The Life Story of an Otter

The Life Story of an Otter, by the Cornish writer, J.C.Tregarthen, was first published in 1909. Like Henry Williamson’s Tarka The Otter, which it pre-dated by nearly twenty years, it is a fictionalised account of the life of a male otter from his birth until his final demise at the hands of otter hunters. Although not of the same stature as Williamson’s book it is clearly based on an intimate knowledge and close observation of what the writer described as ‘the most mysterious and inscrutable of our fauna… my hope is to bring about a wider and deeper interest in the animal, and be the means of removing some of the prejudice which unjustly attaches to it’.

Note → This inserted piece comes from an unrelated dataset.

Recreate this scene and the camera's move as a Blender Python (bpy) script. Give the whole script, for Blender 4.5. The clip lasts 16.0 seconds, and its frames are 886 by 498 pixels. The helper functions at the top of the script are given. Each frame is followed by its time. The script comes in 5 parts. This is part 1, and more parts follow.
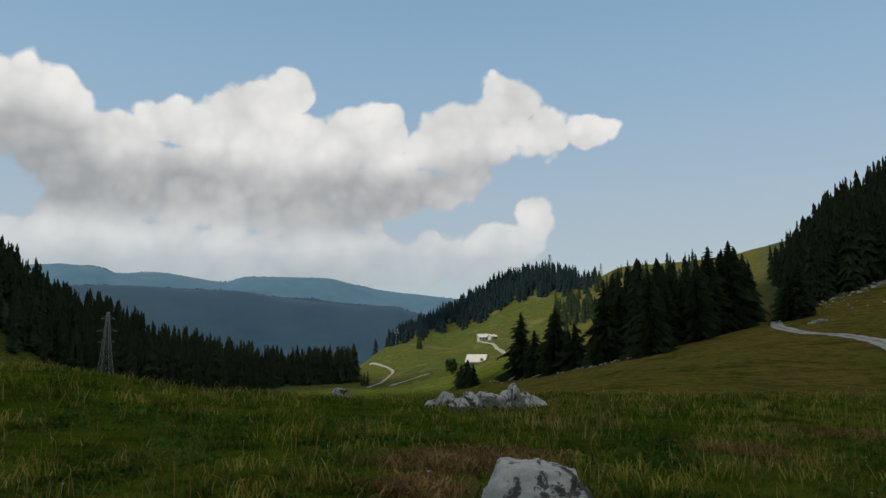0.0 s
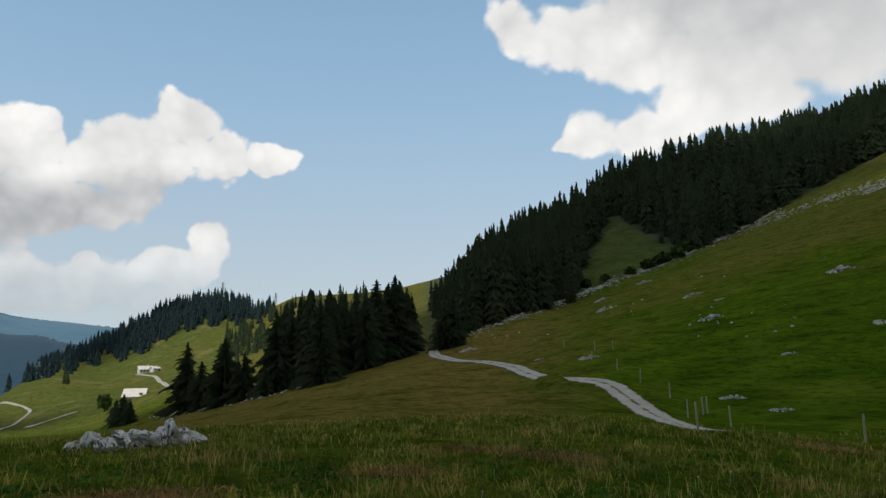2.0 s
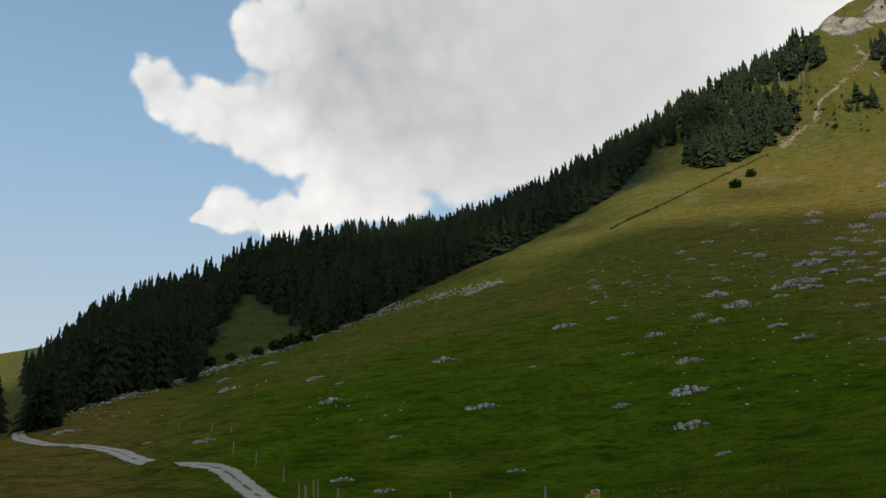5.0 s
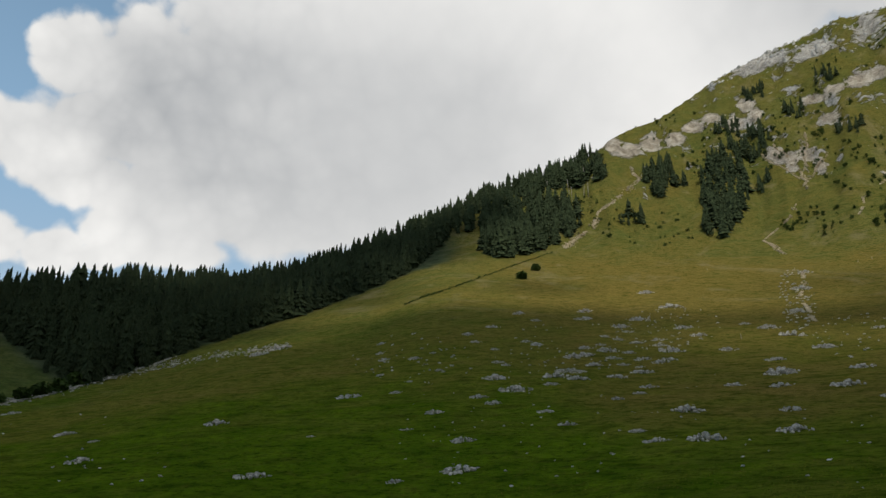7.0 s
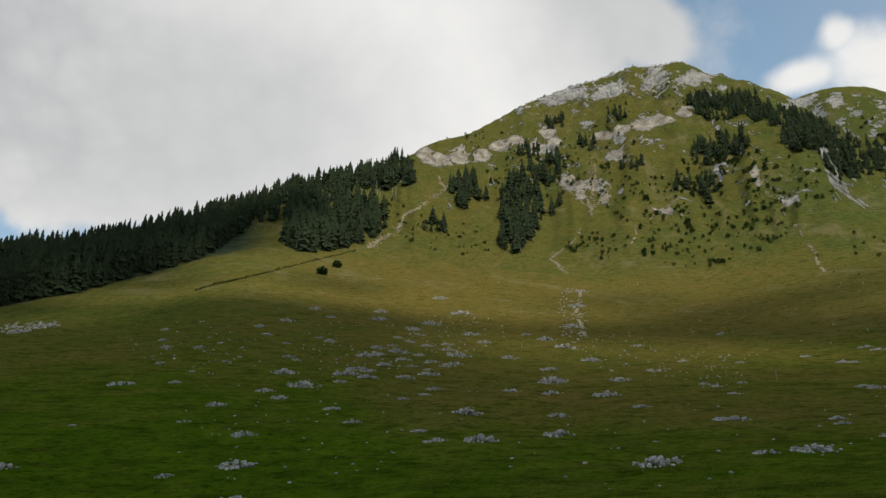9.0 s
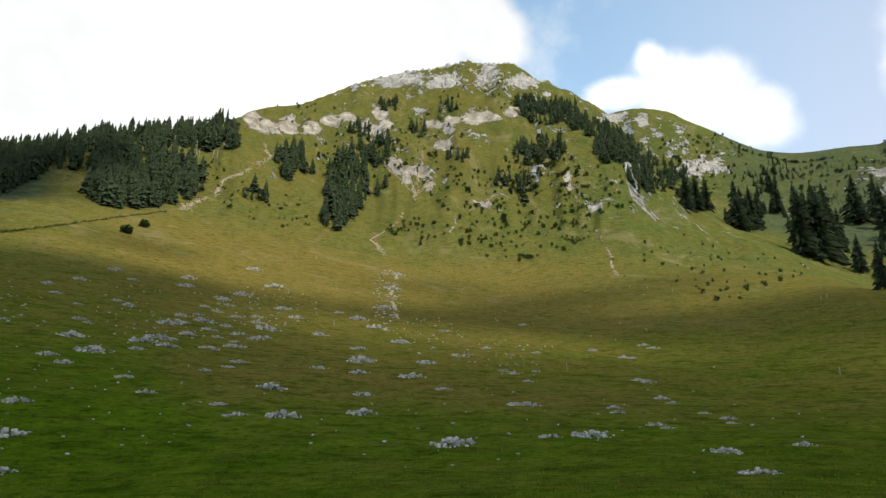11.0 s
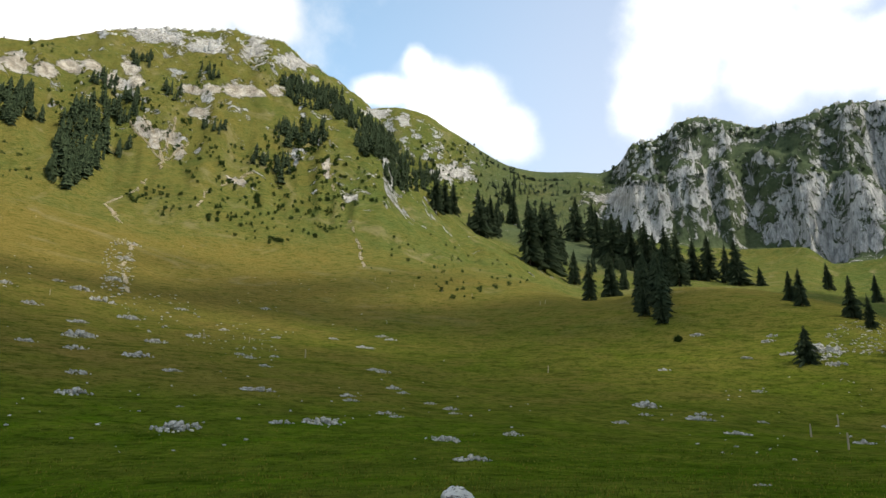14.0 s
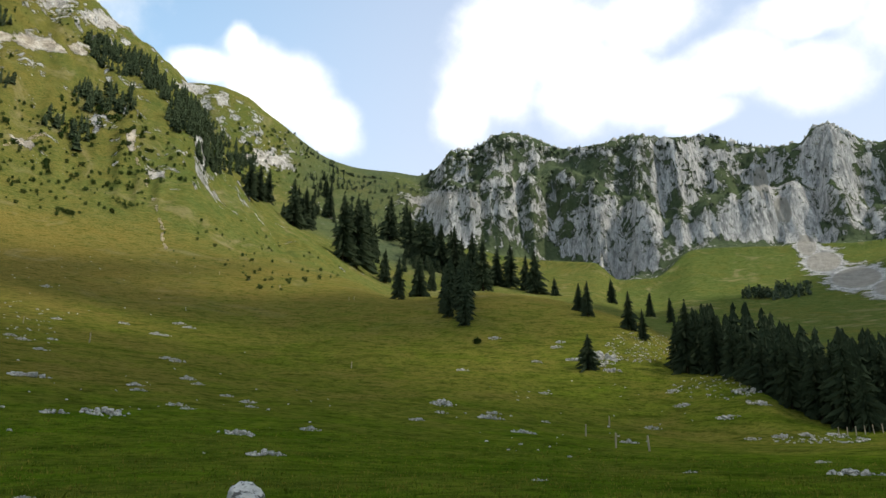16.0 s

In the following extract the male otter cub and his sister, now two months old, have just been taught to swim by their mother:

“Wonderful ease and grace marked their movements in the pool, and still more in the streams and eddies of the river, to which the otter lost no time in taking them. They spent hours shooting the rapids below the salmon pool, landing at the end of a long run where the rush of water loses its force, and regaining the head of the current by climbing the rocky bank. So attractive did this diversion prove that but for their mother’s restraint the eager creatures would have left the nest for the river long before it was safe to be abroad. Once, indeed, overborne by their importunities, she so far yielded as to lead them out before the afterglow had paled; but this concession only made them more exacting. On the morrow they would have her release them the moment the sun dipped below the crest and the shadow of the upland fell on the morass. But she turned a deaf ear to their entreaties and, when they became insubordinate and attempted to force a way past her, punished them with many sharp nips and kept them back.

Otter

She was much troubled at this time by their refusal to eat fish with which she had been doing her best to tempt them.

 

It mattered not whether she offered them samlet, trout or eel, they turned from all alike, and it seemed as if they would never be brought to touch any. Nether the less she persisted, till one night, on the bank of the deep pool below the rapids, the male cub took a trout from her mouth, and the next night, just before dawn, his sister did the same. Their aversion to solid food once overcome, they would chatter over the new diet as if to testify to the pleasure they found in the exercise of their newly acquired taste, or even hiss angrily when their savage passions were stirred by the wriggling or quivering of the fish in their grip. They held the prey between the fore-paws, slicing off delicate morsels with their pearly teeth, and champing them fine before swallowing. Most remarkable was the way they set about eating two of the fish their mother provided for them. With the trout they began at the head, but in the case of the eel they attacked the part below the vent, leaving the upper portion untouched.

Otter

This fish diet produced a most significant change: the cubs became fierce, and at the same time fearful. No longer was any restraint needed to keep them to the nest or to the holts in the river-banks, where they occasionally lay; no longer had the mother any difficulty in getting them to obey the dawn-cry and follow wither she led. Henceforth the sense of dread lay on their lives like a shadow and deepened with their development. It was seen in their readiness to crouch or make for the water at any strange sound, in their suspicion of any strange object. A bottle left on the bank by the water bailiff caused them to take a wide detour, and the snapping of a stick under the foot of a lumbering badger nearly frightened these noiseless movers out of their wits. Once a thunderstorm terrified them with its vivid flashes, and one day even a brilliant rainbow was a source of alarm, until their mother awoke and showed no concern.